Yee-Haw does use computers, but they are for transmitting samples, taking orders, and billing, not for composing the images that become the finished product. Bradley's paintings of performers grace many of their products, most of which are ordered on chipboard, the lowest grade of paper, for the super-glossless effect. Nowadays, some of their orders for invitations, cards and the like, specify handmade French paper that ups the cost but has its own affected effect.
Being close to the music industry, where posters are still the street-corner heralds of concerts and performances, Yee-Haw has developed a set of clients whose featured performers who are household names in country, rock, jazz, and blues.

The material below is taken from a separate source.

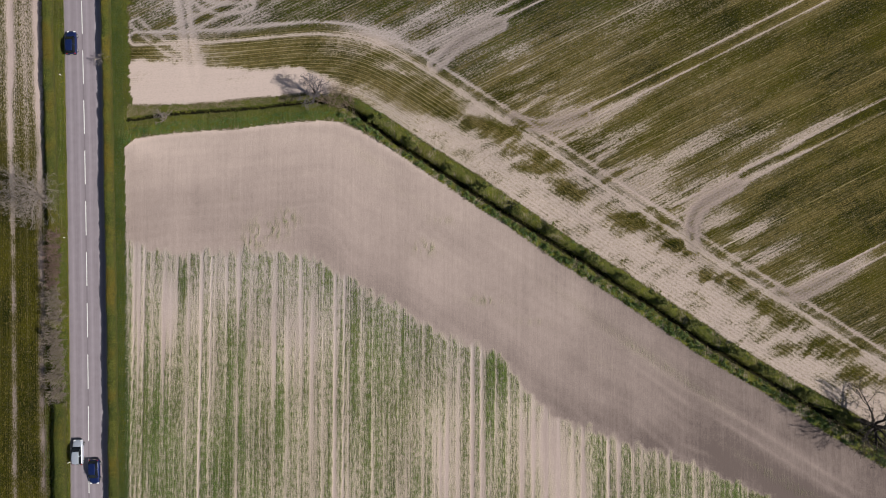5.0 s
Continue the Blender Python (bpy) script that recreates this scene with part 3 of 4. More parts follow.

Some of those featured on Yee-Haw posters include, in no particular order:
Mary Chapin Carpenter, Lucinda Williams, the Squirrel Nut Zippers, Superchunk, Jimbo Mathus, Greg Brown, Southern Culture on the Skids, Trey Anastasio, James Brown, ZZ Top, George "Possum" Jones, Steve Earl (the deck of cards bore Earl's image) and the late greats; Hank Willams, Tammy "American Goddess" Wynette, Johnny Cash, Bill Monroe, Robert Johnson, Patsy Cline, Dean Martin, Conway "Country Action Figure" Twitty, Stevie Ray Vaughan, Sammy Davis, Jr., and the list goes on.
Other Yee-Haw posters have touted or poked fun at such people or items of interest as Earl the Singing Chicken, Mojo Cologne, Cousin Crispy's XXX Pleasure Powder, Evel Knievel, and the like. And the client list also boasts such institutions as the Wall Street Journal, Ralph Lauren (for a store opening in Paris), and the Austin American-Statesman.
The word, and their work, is obviously getting around.
Before settling on Knoxville, they scouted out more artsy locations, including Asheville and Chapel Hill. But they settled on East Tennessee's regional capital because of cost and familiarity. They loved it here in college. It's home now, for sure. "You couldn't run us out," Bradley says.
That's a good thing for the city, its reputation, and its downtown. "Knoxville has benefited from the work that Yee-Haw does," says UT's Heller, "Posters, invitations, newspaper ads, all show the influence of these guys. Maybe we can call it the 'Knoxville look."